* **INPUT ROWS**
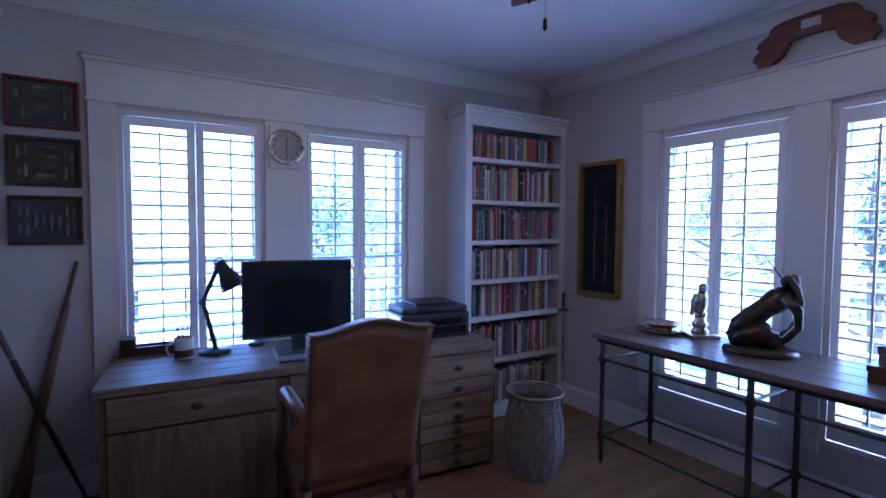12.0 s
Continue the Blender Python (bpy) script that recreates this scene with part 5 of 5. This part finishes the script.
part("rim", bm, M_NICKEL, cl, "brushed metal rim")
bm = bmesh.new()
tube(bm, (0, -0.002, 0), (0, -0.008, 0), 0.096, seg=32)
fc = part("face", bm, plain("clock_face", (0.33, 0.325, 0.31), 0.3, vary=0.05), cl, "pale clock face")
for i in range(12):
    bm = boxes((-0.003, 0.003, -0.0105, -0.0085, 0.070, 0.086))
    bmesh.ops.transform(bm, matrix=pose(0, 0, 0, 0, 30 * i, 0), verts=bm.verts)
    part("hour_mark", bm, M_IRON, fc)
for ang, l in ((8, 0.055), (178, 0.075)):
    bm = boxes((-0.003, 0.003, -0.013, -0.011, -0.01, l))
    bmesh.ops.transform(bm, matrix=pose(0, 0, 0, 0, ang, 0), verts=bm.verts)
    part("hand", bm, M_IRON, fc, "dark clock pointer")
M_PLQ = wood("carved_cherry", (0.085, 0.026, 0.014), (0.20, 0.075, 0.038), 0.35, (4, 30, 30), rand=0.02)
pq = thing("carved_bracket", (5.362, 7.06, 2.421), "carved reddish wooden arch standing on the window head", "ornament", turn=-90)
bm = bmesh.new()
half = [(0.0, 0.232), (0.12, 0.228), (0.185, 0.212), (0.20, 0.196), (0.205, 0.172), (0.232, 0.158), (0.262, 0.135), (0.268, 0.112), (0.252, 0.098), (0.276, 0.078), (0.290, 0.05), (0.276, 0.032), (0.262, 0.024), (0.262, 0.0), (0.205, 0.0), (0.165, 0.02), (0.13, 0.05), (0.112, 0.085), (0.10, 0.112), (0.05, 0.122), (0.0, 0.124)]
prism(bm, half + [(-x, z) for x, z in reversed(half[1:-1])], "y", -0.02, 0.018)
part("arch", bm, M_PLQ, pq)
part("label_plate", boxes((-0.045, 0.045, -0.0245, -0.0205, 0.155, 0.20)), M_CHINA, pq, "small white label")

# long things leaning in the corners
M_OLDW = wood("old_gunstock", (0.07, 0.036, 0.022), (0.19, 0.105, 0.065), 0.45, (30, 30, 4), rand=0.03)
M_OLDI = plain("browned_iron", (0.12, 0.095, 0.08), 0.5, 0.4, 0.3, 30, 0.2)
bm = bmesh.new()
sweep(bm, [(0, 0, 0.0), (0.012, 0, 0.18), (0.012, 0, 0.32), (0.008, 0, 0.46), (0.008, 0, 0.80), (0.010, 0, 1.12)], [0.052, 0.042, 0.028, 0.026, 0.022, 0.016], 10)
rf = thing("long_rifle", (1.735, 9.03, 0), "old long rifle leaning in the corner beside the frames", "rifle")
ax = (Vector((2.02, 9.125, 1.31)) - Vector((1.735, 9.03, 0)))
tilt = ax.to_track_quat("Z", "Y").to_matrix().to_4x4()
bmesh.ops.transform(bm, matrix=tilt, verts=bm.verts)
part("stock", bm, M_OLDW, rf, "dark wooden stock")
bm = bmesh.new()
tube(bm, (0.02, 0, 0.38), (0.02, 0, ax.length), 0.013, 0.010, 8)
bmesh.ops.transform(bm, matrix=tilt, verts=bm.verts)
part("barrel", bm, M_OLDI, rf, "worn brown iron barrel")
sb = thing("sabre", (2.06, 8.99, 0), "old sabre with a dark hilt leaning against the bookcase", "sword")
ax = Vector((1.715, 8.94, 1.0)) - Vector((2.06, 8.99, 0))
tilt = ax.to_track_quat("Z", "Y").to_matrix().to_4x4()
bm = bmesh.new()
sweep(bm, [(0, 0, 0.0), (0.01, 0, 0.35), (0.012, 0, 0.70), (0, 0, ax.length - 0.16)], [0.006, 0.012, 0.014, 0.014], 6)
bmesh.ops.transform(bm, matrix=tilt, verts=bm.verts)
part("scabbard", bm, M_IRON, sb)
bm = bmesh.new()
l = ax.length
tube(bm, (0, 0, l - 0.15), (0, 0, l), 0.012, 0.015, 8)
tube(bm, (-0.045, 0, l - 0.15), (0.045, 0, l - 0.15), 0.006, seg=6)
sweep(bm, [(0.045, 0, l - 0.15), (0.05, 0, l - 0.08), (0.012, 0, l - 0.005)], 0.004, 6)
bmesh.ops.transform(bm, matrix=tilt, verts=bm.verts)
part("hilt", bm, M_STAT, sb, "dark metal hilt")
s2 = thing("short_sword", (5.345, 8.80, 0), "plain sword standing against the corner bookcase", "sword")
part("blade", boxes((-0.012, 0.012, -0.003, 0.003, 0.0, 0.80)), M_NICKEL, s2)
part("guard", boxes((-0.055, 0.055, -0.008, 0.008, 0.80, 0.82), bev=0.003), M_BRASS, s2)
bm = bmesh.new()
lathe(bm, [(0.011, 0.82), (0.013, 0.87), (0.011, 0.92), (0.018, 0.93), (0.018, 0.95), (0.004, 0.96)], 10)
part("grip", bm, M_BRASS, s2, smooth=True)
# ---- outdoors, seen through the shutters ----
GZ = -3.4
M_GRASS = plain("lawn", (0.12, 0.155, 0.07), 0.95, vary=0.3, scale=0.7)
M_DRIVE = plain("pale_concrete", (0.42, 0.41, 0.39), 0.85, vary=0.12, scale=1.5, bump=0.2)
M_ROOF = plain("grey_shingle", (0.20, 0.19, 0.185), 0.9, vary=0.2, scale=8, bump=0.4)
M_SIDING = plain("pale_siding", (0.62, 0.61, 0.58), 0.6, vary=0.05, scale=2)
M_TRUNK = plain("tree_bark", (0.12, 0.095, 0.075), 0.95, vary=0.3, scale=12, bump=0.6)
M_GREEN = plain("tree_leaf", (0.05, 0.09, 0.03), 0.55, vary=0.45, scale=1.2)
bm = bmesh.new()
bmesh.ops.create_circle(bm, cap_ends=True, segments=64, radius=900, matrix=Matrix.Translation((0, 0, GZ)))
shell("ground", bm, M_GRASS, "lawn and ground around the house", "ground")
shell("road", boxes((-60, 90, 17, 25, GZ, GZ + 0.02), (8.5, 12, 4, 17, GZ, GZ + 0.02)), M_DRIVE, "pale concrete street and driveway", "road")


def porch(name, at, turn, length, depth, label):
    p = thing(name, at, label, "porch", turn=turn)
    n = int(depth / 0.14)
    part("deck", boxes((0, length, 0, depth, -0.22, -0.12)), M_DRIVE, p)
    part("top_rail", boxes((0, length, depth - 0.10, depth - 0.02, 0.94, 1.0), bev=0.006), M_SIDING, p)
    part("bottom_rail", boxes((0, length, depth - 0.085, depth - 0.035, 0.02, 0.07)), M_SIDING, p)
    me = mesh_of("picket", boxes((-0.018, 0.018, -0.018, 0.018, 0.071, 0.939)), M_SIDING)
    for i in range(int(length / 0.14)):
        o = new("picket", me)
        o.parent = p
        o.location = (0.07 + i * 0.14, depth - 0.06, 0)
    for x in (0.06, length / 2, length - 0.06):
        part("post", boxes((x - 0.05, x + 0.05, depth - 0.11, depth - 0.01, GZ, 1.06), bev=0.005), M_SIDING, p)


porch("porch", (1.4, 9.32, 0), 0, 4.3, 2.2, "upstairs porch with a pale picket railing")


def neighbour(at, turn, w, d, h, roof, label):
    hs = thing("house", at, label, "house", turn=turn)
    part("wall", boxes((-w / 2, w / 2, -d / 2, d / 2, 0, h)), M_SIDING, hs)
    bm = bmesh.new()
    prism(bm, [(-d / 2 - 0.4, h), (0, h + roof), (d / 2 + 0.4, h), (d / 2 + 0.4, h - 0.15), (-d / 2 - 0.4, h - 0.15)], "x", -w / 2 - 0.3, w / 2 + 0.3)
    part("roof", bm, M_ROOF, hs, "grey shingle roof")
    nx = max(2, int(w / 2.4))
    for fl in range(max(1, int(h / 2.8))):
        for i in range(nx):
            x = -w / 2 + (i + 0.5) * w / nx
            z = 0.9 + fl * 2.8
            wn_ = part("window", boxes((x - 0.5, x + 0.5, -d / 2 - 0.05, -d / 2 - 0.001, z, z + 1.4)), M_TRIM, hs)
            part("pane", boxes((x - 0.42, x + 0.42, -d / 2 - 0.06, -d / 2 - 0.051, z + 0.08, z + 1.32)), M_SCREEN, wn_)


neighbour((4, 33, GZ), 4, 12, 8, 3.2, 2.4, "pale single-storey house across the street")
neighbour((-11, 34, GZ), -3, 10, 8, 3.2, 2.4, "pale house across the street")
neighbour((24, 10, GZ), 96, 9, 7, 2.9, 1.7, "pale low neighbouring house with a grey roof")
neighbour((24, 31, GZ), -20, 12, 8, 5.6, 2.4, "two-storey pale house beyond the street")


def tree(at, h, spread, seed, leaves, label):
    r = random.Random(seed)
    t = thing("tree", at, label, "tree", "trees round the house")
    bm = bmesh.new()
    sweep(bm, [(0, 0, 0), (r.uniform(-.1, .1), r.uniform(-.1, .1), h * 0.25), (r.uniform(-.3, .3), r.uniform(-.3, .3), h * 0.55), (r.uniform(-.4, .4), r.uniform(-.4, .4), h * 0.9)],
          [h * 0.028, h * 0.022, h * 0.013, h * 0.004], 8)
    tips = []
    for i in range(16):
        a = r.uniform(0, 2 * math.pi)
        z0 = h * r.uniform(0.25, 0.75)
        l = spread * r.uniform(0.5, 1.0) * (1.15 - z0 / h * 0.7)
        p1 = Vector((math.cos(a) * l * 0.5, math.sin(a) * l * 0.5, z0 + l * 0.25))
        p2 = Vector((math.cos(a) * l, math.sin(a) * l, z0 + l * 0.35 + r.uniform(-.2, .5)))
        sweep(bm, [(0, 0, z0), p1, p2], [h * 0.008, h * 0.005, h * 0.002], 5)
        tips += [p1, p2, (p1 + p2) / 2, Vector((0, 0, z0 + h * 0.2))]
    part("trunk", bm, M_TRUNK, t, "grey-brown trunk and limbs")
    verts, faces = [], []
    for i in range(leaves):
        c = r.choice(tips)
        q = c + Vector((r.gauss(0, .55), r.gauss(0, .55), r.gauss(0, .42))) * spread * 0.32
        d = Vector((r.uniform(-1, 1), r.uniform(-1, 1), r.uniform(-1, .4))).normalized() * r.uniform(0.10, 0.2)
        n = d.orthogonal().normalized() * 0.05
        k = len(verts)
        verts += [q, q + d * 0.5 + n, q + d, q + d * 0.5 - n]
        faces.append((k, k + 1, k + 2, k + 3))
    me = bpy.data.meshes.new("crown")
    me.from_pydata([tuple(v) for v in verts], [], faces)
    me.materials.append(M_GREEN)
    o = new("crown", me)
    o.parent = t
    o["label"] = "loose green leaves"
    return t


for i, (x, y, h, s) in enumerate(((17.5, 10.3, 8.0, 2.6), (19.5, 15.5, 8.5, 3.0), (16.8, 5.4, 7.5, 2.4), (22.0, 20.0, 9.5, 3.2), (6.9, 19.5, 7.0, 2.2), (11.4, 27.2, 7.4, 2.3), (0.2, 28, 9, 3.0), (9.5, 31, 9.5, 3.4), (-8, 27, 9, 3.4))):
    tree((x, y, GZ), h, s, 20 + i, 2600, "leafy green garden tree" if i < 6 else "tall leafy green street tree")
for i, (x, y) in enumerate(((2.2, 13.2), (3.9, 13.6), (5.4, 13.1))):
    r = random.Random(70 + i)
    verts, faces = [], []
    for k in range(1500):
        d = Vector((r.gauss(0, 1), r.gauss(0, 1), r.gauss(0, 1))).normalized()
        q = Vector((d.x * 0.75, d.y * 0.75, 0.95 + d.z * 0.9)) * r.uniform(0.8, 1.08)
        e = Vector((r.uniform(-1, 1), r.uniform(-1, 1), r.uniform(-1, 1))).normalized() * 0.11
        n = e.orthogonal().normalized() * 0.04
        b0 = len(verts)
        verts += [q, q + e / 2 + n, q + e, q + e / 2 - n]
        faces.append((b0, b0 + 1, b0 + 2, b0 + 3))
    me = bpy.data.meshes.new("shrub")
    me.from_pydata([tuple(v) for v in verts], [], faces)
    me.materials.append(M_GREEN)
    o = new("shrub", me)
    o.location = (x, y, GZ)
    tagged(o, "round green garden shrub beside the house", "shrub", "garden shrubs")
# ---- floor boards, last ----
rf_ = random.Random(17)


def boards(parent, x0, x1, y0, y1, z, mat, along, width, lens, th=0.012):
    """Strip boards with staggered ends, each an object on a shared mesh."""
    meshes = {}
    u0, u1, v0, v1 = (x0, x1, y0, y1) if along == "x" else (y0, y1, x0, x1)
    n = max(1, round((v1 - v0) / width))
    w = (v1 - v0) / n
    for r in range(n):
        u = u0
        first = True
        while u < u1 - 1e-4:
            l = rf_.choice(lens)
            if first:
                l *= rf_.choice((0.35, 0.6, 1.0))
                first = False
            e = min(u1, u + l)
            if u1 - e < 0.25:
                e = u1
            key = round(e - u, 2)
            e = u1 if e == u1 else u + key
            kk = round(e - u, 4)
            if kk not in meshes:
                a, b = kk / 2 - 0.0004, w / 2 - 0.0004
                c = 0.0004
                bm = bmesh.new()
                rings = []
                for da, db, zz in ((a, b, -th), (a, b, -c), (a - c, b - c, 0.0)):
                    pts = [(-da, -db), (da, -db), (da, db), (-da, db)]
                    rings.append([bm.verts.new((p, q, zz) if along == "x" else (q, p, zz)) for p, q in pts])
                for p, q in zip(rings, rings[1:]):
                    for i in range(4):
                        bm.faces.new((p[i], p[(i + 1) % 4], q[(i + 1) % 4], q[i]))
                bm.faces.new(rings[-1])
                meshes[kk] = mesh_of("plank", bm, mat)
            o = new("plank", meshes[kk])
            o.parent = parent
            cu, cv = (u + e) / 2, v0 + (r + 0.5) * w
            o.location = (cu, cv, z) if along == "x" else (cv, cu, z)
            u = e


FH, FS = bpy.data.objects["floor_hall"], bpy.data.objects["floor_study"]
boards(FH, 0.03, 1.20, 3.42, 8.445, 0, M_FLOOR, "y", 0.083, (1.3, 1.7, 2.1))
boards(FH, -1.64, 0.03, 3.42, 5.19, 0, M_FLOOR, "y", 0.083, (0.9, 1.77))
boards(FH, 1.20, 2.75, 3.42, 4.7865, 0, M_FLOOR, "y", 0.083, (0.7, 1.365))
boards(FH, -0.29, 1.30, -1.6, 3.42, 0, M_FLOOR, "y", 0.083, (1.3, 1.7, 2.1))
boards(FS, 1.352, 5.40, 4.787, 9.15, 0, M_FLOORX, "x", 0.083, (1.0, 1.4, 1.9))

==

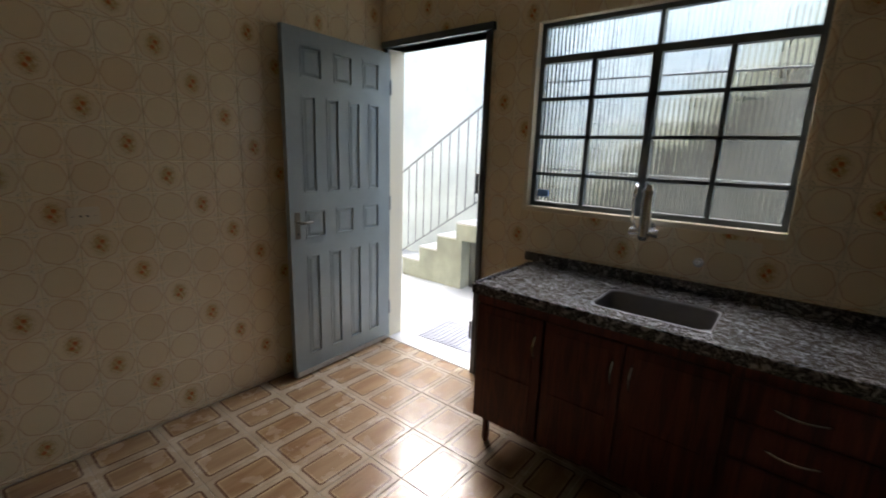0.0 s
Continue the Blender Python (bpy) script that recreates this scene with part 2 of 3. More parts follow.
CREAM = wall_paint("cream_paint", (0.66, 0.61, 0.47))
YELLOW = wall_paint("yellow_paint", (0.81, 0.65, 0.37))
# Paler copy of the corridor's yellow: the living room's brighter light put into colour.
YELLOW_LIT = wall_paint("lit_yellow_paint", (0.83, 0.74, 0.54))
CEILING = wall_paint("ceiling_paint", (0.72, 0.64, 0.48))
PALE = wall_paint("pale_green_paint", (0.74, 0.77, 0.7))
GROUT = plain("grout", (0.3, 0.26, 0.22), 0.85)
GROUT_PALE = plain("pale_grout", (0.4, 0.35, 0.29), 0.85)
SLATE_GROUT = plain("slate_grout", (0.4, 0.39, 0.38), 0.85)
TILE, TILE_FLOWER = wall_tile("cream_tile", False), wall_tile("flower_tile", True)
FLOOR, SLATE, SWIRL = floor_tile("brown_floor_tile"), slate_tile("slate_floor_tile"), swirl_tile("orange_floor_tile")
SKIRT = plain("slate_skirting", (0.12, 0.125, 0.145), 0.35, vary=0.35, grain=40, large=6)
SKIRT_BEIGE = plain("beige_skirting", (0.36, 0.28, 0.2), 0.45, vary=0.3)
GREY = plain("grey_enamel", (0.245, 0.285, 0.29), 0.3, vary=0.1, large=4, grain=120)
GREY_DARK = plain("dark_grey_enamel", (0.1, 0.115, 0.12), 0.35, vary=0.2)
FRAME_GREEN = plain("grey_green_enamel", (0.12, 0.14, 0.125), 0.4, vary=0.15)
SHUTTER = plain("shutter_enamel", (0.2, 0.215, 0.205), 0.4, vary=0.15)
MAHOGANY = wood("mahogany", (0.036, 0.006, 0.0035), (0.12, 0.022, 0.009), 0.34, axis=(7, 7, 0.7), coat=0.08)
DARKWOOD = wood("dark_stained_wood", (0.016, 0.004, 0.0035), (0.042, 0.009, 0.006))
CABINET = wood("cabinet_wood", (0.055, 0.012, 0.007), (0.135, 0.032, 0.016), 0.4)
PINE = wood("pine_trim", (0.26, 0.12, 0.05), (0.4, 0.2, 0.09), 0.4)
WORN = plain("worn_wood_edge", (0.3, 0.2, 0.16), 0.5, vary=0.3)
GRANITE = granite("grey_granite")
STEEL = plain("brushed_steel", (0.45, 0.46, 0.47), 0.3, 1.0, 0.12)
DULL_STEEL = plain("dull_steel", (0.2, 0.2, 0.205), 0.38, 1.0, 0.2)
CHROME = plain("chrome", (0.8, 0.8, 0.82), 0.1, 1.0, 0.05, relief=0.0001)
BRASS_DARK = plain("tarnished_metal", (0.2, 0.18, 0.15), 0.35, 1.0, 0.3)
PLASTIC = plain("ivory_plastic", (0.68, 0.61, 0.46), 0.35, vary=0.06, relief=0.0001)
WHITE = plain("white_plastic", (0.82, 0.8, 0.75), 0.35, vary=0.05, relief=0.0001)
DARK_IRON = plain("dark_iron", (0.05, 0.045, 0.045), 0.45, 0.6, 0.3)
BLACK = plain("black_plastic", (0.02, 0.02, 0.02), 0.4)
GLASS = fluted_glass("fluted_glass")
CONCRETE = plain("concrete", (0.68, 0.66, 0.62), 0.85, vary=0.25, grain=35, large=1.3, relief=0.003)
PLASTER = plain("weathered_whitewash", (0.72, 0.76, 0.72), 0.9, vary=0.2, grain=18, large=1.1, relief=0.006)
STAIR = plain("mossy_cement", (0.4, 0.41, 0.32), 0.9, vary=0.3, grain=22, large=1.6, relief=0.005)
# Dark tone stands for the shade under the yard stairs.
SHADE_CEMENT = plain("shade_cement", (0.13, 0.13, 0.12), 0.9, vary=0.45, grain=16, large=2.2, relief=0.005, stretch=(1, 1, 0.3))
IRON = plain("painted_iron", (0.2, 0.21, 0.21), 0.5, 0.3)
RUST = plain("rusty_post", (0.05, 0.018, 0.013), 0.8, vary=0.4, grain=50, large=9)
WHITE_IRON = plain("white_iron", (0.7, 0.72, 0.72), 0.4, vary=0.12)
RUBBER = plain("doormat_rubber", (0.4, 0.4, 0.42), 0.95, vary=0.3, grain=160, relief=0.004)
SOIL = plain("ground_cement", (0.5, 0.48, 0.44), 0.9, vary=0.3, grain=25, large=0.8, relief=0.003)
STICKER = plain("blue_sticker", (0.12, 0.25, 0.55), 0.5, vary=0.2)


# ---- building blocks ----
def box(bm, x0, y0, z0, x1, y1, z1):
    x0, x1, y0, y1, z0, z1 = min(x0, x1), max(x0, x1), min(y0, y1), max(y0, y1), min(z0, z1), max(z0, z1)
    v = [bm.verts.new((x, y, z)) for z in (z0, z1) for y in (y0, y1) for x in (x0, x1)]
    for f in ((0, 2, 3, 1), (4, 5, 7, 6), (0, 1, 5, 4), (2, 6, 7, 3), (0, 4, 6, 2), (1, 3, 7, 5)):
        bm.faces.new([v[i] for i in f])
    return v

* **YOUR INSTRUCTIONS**
Search the data above for the word "Continue", then gather each line in which it appears.

* **SOLUTION TO THIS EXERCISE**
Continue the Blender Python (bpy) script that recreates this scene with part 5 of 5. This part finishes the script.
Continue the Blender Python (bpy) script that recreates this scene with part 2 of 3. More parts follow.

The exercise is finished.